CHALLENGE =
Return only the lines running from the line that holds "Continue the Blender" to the line that holds "ob.data.transform(local.inverted() @ change", including both.

......

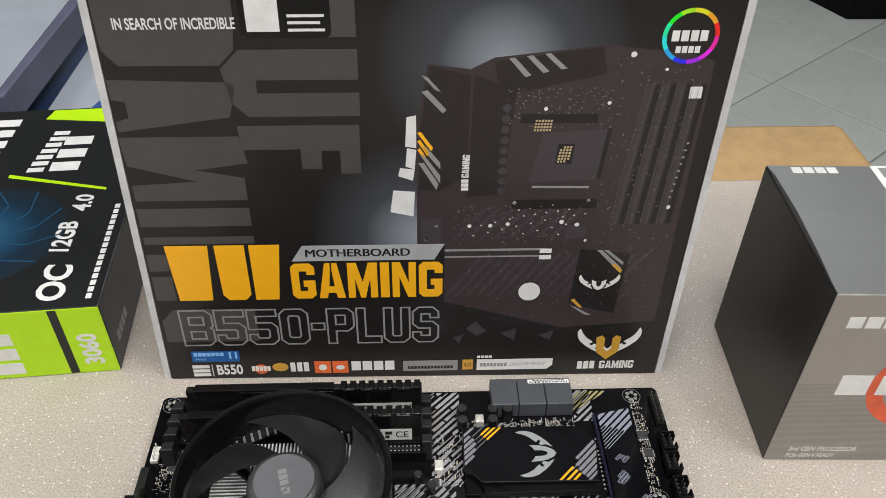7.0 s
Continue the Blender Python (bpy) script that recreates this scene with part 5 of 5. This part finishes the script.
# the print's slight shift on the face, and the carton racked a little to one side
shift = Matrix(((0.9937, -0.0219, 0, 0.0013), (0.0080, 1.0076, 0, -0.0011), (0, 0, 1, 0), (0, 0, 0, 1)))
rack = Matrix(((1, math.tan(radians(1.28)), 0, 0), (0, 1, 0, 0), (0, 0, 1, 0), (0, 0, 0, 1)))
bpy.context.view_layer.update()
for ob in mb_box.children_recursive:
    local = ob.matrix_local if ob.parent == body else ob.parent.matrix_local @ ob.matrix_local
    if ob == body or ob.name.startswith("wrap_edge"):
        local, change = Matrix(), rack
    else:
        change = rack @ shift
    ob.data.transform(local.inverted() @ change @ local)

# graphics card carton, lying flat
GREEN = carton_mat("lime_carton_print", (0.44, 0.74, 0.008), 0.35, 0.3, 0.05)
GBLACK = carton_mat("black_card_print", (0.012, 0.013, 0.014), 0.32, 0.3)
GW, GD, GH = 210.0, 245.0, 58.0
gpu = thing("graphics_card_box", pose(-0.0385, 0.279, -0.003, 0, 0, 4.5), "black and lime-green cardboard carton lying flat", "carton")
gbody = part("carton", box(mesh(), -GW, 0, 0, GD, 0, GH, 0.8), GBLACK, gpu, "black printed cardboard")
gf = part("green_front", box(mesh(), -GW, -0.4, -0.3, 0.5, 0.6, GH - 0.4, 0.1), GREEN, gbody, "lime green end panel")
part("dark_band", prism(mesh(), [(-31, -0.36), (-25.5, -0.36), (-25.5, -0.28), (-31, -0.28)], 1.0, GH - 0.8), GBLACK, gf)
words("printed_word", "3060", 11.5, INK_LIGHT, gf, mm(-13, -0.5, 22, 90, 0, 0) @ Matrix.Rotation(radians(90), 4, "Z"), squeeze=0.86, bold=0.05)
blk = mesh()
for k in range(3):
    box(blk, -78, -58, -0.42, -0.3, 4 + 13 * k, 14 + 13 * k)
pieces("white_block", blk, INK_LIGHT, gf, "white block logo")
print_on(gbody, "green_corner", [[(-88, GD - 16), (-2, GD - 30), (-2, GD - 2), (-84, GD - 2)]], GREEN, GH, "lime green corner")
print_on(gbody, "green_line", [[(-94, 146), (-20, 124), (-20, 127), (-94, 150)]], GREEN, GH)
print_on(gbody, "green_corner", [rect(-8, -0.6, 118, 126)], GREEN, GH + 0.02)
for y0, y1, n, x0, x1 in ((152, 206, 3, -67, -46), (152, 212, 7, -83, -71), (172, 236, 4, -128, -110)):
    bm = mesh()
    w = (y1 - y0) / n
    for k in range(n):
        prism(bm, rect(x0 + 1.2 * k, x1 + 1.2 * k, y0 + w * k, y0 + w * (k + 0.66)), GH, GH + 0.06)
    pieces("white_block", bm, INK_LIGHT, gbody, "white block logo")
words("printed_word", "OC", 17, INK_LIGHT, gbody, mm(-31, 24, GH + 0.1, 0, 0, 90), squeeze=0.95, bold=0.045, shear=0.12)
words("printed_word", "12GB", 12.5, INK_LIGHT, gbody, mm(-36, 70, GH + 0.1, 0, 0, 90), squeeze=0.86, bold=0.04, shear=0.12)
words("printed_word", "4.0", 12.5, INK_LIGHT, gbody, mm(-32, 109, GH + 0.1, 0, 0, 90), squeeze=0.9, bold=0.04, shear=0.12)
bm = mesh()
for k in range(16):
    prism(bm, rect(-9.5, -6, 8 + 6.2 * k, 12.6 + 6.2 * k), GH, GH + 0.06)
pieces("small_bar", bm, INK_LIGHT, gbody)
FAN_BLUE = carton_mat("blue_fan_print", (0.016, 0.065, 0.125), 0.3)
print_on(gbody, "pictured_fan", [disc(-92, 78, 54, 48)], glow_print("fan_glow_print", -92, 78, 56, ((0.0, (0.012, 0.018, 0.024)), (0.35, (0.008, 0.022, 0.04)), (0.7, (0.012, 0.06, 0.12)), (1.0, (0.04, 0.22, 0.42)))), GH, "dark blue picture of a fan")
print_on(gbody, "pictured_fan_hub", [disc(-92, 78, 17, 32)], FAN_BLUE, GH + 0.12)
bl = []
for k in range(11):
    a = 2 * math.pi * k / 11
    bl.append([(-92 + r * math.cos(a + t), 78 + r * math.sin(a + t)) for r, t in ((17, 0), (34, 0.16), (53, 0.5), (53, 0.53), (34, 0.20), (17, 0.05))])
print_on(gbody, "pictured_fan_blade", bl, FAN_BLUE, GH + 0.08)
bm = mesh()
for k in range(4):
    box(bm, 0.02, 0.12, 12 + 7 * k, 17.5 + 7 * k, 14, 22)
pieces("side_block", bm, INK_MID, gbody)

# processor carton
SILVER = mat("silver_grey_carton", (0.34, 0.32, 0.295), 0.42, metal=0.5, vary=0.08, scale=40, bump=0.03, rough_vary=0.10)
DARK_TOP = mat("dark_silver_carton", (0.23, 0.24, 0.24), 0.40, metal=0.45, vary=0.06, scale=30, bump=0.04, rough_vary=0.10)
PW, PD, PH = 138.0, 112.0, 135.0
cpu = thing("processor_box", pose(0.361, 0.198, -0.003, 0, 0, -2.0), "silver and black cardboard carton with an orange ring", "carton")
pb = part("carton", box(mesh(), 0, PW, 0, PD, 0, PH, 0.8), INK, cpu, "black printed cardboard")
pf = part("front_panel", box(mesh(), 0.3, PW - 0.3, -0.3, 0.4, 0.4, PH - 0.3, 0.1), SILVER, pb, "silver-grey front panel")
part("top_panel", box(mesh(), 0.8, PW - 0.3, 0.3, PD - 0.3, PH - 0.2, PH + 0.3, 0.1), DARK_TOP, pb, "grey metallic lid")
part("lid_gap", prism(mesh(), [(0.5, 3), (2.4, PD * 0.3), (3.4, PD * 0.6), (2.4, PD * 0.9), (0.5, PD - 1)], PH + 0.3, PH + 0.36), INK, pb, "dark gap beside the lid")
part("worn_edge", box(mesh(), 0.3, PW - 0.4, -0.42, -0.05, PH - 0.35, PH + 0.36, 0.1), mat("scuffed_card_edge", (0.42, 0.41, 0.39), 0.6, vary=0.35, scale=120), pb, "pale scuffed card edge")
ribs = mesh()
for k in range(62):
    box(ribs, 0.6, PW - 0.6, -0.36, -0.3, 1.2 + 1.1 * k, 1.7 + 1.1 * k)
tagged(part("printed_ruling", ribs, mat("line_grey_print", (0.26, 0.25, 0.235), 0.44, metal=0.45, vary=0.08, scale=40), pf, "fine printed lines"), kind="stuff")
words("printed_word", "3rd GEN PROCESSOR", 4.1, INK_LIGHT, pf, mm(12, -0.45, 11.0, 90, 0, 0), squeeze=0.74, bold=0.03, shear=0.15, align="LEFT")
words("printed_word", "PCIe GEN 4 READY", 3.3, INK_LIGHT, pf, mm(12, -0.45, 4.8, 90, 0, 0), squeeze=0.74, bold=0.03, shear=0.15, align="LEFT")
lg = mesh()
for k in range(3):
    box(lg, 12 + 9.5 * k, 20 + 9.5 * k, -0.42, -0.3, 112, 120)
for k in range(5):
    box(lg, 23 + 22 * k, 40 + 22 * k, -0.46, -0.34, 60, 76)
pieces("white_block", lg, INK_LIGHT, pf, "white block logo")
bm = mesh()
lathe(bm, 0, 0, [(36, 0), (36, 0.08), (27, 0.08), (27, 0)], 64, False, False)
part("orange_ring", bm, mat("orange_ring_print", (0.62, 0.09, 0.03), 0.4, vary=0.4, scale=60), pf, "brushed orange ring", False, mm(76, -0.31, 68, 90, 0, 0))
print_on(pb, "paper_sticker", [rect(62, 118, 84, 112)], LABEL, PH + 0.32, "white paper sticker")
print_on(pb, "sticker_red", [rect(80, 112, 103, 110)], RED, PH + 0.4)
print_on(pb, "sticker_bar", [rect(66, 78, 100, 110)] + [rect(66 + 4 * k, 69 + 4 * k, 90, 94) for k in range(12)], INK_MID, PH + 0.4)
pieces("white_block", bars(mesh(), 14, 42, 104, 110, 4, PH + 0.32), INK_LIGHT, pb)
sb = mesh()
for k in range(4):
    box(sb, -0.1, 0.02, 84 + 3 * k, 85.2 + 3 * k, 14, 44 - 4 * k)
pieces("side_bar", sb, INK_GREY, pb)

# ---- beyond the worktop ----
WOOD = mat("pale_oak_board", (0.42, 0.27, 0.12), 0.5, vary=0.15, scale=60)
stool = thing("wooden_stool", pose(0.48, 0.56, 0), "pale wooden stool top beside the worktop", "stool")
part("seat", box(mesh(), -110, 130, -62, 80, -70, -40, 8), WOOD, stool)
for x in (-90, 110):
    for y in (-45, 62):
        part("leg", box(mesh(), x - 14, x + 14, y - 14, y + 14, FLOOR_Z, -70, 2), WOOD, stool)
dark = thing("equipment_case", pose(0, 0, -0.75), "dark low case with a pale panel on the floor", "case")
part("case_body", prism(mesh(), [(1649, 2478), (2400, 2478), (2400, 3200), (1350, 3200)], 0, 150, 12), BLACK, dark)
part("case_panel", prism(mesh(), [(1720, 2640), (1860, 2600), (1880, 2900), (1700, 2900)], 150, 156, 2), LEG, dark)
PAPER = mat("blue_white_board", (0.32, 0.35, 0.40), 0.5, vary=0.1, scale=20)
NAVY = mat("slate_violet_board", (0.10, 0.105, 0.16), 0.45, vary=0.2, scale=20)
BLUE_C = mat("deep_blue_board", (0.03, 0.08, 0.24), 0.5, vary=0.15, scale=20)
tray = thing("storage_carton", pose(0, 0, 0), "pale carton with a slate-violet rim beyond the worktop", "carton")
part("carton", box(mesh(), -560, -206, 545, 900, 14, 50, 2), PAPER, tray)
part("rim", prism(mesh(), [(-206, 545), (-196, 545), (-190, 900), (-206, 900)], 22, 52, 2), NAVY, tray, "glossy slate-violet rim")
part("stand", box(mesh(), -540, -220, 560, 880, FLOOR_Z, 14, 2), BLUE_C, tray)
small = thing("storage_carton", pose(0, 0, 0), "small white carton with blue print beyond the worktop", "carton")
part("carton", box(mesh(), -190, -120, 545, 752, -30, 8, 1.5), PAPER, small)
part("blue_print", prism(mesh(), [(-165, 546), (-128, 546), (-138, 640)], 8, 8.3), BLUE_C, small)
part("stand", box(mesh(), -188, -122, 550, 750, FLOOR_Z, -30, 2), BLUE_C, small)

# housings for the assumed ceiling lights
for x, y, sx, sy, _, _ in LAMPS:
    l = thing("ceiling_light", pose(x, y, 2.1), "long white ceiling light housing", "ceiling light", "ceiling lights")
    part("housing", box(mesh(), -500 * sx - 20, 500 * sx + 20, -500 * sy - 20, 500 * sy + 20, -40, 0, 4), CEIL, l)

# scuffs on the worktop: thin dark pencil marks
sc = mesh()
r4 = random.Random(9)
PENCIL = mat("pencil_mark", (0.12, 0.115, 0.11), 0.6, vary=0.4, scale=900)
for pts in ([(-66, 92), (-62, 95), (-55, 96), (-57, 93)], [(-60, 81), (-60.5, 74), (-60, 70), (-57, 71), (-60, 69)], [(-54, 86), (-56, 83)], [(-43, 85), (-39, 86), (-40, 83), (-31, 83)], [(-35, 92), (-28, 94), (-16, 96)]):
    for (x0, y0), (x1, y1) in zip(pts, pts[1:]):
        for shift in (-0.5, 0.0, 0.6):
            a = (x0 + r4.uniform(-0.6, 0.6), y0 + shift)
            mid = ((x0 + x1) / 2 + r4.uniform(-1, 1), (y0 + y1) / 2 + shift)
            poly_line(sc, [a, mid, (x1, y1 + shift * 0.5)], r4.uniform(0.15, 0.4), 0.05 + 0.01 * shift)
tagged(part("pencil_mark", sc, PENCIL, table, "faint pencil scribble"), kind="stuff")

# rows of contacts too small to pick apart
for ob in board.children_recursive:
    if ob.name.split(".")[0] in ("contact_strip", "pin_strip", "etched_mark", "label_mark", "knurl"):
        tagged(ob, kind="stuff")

......

SOLUTION TO THE PROBLEM =
Continue the Blender Python (bpy) script that recreates this scene with part 5 of 5. This part finishes the script.
# the print's slight shift on the face, and the carton racked a little to one side
shift = Matrix(((0.9937, -0.0219, 0, 0.0013), (0.0080, 1.0076, 0, -0.0011), (0, 0, 1, 0), (0, 0, 0, 1)))
rack = Matrix(((1, math.tan(radians(1.28)), 0, 0), (0, 1, 0, 0), (0, 0, 1, 0), (0, 0, 0, 1)))
bpy.context.view_layer.update()
for ob in mb_box.children_recursive:
    local = ob.matrix_local if ob.parent == body else ob.parent.matrix_local @ ob.matrix_local
    if ob == body or ob.name.startswith("wrap_edge"):
        local, change = Matrix(), rack
    else:
        change = rack @ shift
    ob.data.transform(local.inverted() @ change @ local)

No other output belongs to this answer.